On Election Day, Bredesen and Blackburn each won more than 90% of their party’s self-identifiers, but a greater share of the electorate was Republican (44%) than Democratic (25%). The only reason Bredesen was able to hold Blackburn’s victory margin down to 11 points was that the 31% of voters who identified as independent gave him 55% of their votes.

In a modest countertrend to the Republicanization of Tennessee’s rural counties, its two main cities have become more Democratic. Although Bredesen ran eight points behind Ford’s overall margin in 2006, his margin of victory in Shelby (Memphis) was six points greater than Ford’s. In Davidson (Nashville), it was 20 points greater.
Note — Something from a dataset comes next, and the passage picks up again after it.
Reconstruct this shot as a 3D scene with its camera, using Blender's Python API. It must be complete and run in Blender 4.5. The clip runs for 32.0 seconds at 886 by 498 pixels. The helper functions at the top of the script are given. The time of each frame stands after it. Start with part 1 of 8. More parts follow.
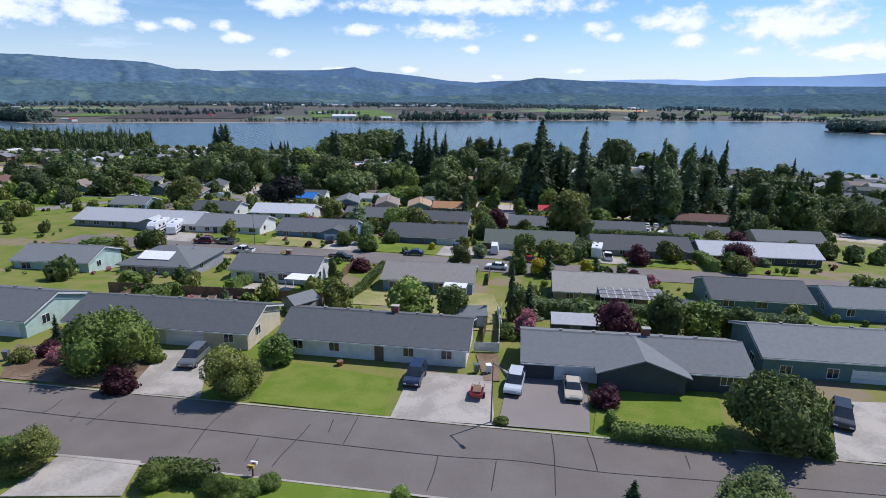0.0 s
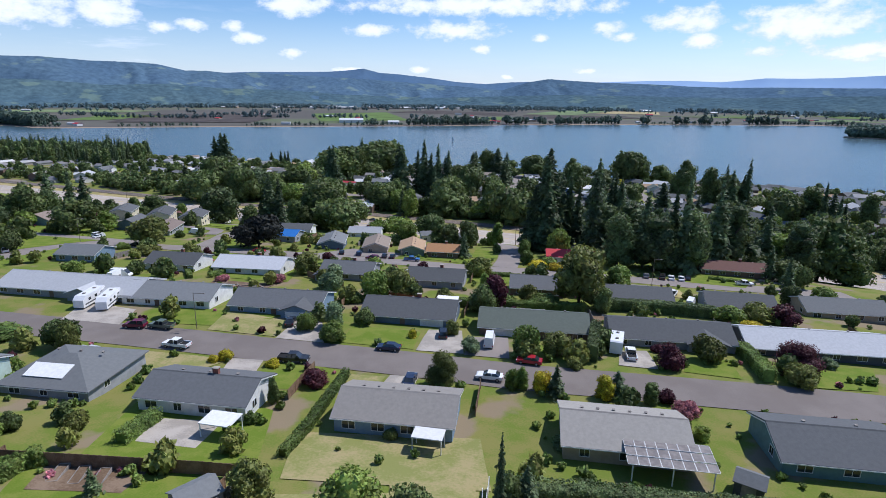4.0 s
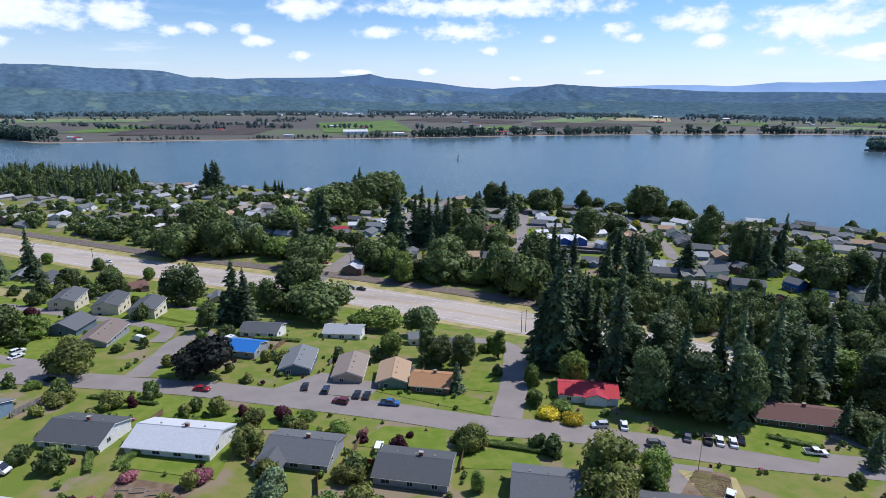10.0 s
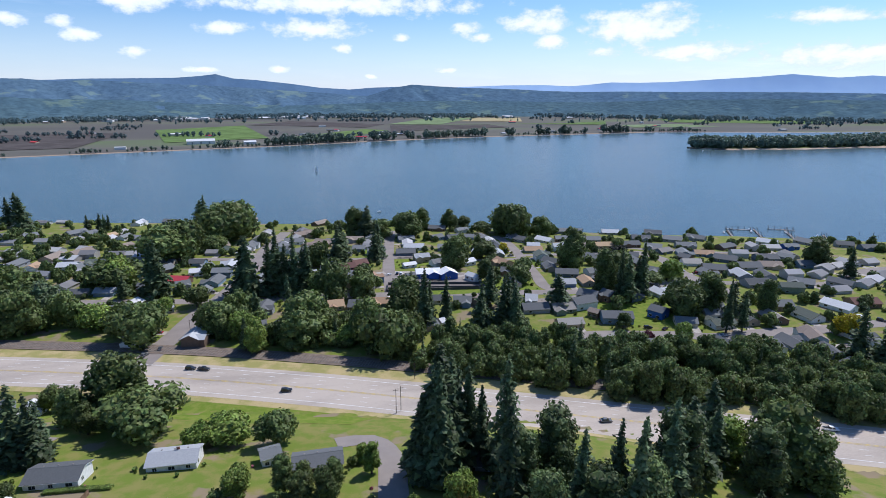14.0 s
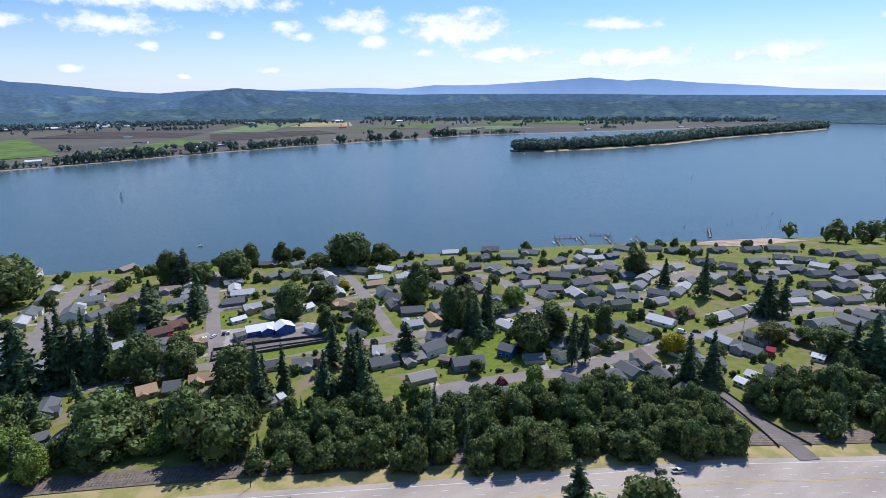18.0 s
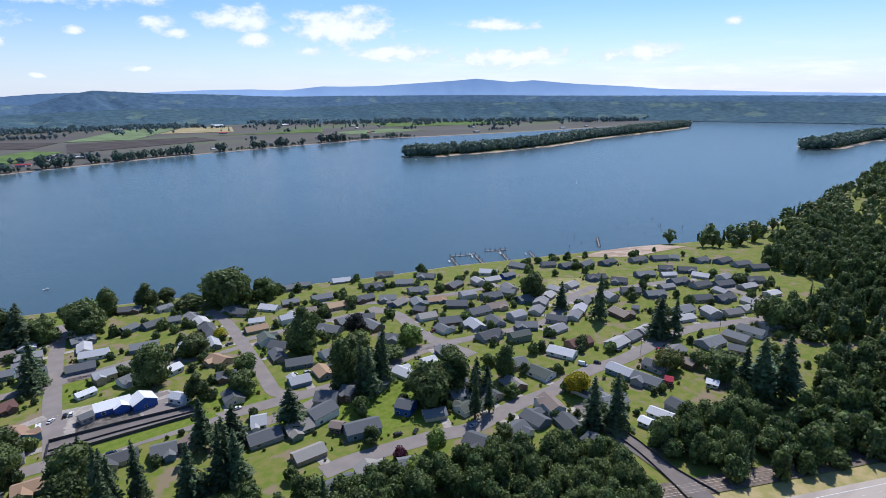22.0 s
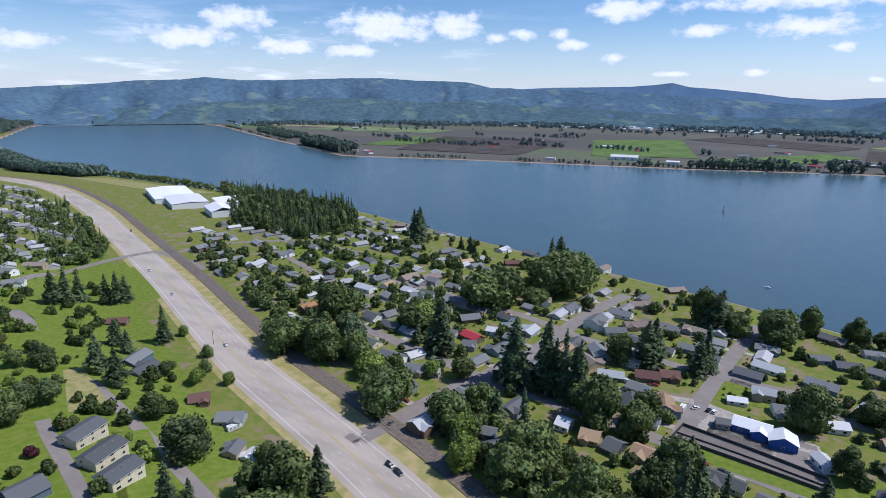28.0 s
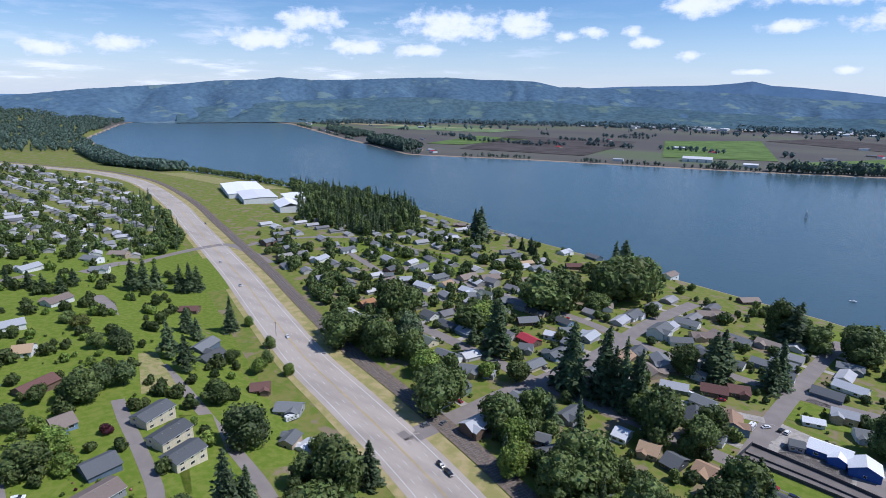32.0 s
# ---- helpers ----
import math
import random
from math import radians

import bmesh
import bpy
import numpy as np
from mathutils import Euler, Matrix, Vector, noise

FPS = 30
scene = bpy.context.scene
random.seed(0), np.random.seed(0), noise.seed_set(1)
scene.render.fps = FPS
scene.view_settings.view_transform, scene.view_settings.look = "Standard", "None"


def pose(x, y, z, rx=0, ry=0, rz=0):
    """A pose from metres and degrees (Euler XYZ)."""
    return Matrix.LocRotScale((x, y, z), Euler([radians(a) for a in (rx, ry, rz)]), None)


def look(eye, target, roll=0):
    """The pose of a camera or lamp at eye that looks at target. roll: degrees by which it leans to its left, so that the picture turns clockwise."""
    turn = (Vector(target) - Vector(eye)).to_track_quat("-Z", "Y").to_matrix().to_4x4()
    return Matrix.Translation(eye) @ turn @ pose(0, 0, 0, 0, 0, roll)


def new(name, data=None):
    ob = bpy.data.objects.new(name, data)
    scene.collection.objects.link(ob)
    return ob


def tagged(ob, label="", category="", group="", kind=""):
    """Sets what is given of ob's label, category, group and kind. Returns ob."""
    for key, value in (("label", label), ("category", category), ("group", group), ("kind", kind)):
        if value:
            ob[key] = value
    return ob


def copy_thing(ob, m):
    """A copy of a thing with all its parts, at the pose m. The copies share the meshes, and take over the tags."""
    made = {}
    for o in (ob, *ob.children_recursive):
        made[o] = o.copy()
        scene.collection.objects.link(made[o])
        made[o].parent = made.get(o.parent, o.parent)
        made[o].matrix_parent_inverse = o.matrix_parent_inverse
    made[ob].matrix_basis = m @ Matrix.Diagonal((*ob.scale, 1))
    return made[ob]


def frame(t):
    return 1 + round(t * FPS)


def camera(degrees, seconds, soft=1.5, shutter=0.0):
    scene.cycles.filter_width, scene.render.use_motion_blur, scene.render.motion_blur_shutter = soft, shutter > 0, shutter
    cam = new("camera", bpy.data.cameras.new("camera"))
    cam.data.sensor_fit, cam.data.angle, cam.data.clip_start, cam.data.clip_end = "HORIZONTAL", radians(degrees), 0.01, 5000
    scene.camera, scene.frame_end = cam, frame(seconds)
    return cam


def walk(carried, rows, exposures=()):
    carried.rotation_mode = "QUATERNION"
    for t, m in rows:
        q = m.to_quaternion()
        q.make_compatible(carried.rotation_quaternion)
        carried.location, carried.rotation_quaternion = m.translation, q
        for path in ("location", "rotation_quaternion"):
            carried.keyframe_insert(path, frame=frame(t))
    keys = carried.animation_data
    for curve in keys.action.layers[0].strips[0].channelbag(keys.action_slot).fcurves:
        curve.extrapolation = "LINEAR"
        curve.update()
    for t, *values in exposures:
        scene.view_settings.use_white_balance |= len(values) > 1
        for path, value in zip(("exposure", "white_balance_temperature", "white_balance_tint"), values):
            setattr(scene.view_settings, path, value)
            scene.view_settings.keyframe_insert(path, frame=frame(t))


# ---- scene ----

Blackburn is a freshman senator in 2019. Alexander will retire after completing his 18th year in the Senate in 2020 despite telling the Washington Post in an end-of-the-year interview that “I actually like defeating evil forces where I can find them in politics,” referring to the possibility of a hardline conservative challenge to his renomination.

What kind of senators will they be in the 116th Congress?

There can be little doubt that Blackburn will dance with the one that brung her. She ran as and almost certainly will be a staunch devotee of all things Trump.

Less clear is how Alexander will conduct himself on his way out. For as long as he kept open the possibility of running again in 2020, Alexander was a steady supporter of the president whom his Republican constituents adore. But was he a happy one?

In 2019 and 2020, Alexander is free to be exactly the kind of senator he wants to be. Some of his longtime associates expect him to break with Trump on multiple issues — perhaps even vote to remove the president from office if the Democrat-controlled House of Representatives triggers a Senate trial by impeaching him on credible grounds.

The coming year will also see the field form in both parties for the open-seat election to replace Alexander in 2020.

So far at least, the Democratic roster is shaping up to include state Sen. Sara Kyle, who represents Memphis’ 30th district; Chattanooga mayor Andy Berke; state Sen. Jeff Yarbro of Nashville; and James Mackler, the Nashville lawyer and Beto O’Rourke wannabe who backed out of the 2018 Senate contest when Bredesen got in.

Republican interest has centered on outgoing Gov. Bill Haslam, former congresswoman and defeated Republican gubernatorial primary aspirant Diane Black, former state Economic and Development Commission chair and current ambassador to Japan Bill Hagerty, Rep. David Kustoff, and true-blue Trumpite Mark Green, who only now is beginning the term in Congress to which he was just elected for the first time.

Haslam is the best-known candidate in the field, but he may choose not to run in 2020 for the same reason he decided not to seek his party’s nomination to replace Corker in 2018: the widespread sense that no one from the Baker-spawned line of moderates he comes from can secure a majority of Republican primary votes in the new political era. His best hope if he does run is that several other candidates focus their campaigns on Trump supporters and Trump decides not to anoint any one of them. In that case, Haslam could slip through with a plurality.

In terms of the partisan outcome of the 2020 Senate election, does it matter who the parties nominate? Probably not.

In Tennessee last year, the Democrats nominated their best possible candidate for senator, the Republicans nominated a flawed one, and the Republican won handily — just not as handily as Republicans usually win. It’s hard to imagine any Democrat beating any Republican in 2020.

Michael Nelson is Fulmer Professor of Political Science at Rhodes College and a Senior Fellow at the University of Virginia’s Miller Center. His latest book is Trump: The First Two Years, published in January 2019 by the University of Virginia Press.